I look forward to reading the preprint this week, thanks

Hey, glad you liked the post! I don't really see a tradeoff between extinction risk reduction and moral circle expansion, except insofar as we have limited time and resources to make progress on each. Maybe I'm missing something?

When it comes to limited time and resources, I'm not too worried about that at this stage. My guess is that by reaching out to new (academic) audiences, we can actually increase the total resources and community capital dedicated to longtermist topics in general. Some individuals might have tough decisions to face about where they can have the most positive impact, but that's just in the nature of there being lots of important problems we could plausibly work on.

On the more general category of s-risks vs extinction risks, it seems to be pretty unanimous that people focused on s-risks advocate cooperation between these groups. E.g. see Tobias Baumann's "Common ground for longtermists" and CLR's publications on "Cooperation & Decision Theory". I've seen less about this from people focused on extinction risks, but I might just not have been paying enough attention.

Thanks for this post and this comment.

I agree that some work on extinction risk reduction may actually boost work on moral circle expansion, and vice versa. I also think there are some possible mechanisms for that beyond those you mentioned. I previously discussed similar points in my post Extinction risk reduction and moral circle expansion: Speculating suspicious convergence.

(Though I do think there could also be some tensions between these two areas of work beyond just the fact that each area of work draws on similar scarce resources.)

It seems to me that your comment kind-of implies that people who focus on reducing extinction risk and people who focus on reducing s-risk are mainly divided by moral views. (Maybe that’s just me mis-reading you, though.) But I think empirical views can also be very relevant. 

For example, if someone who leans towards suffering-focused ethics became convinced that s-risks are less likely, smaller scale in expectation, or harder to reduce the likelihood or scale of than they’d thought, that should probably update them somewhat away from prioritising s-risk reduction, leaving more room for prioritising extinction risk reduction.

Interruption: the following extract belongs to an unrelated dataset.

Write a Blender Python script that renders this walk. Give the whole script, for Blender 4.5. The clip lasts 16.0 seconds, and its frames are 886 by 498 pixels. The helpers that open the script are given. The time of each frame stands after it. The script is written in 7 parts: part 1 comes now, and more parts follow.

Likewise, if someone who was prioritising extinction risk reduction came to believe extinction was less likely or harder to change the likelihood of than they’d thought, that should update them somewhat away from prioritising extinction risk reduction.

So one way to address the questions, tradeoffs, and potential divisions you mention is simply to engage in further research and debate on empirical questions relevant to the importance, tractability, and neglectedness of extinction risk reduction, s-risk reduction, and other potential longtermist priorities.

The following post also contains some relevant questions and links to relevant sources: Crucial questions for longtermists.

how is one to tradeoff between existential safety (for humans) and suffering risks (for all minds) [...] what are the odds that there's no way for humanity-preservers and suffering-reducers to get along?

It seems that what you have in mind is tradeoffs between extinction risk reduction vs suffering risk reduction. I say this because existential risk itself include a substantial portion of possible suffering risks, and isn't just about preserving humanity. (See Venn diagrams of existential, global, and suffering catastrophes.) 

I also think it would be best to separate out the question of which types of beings to focus on (e.g., humans, nonhuman animals, artificial sentient beings…) from the question of how much to focus on reducing suffering in those beings vs achieving other possible moral goals (e.g., increasing happiness, increasing freedom, creating art). 

(There are also many other distinctions one could make, such as between affecting the lives of beings that already exist vs changing whether beings come to exist in future.)

and the staff at PETRL
 

Wow, PETRL has staff now? When did that happen? And where can I read about their upcoming work/plans? 

Oh "staff" might have just been the wrong word. I just meant "team members" or something else non-prescriptive. (They commented anonymously so I couldn't thank an individual.) They confirmed to me that they are currently inactive.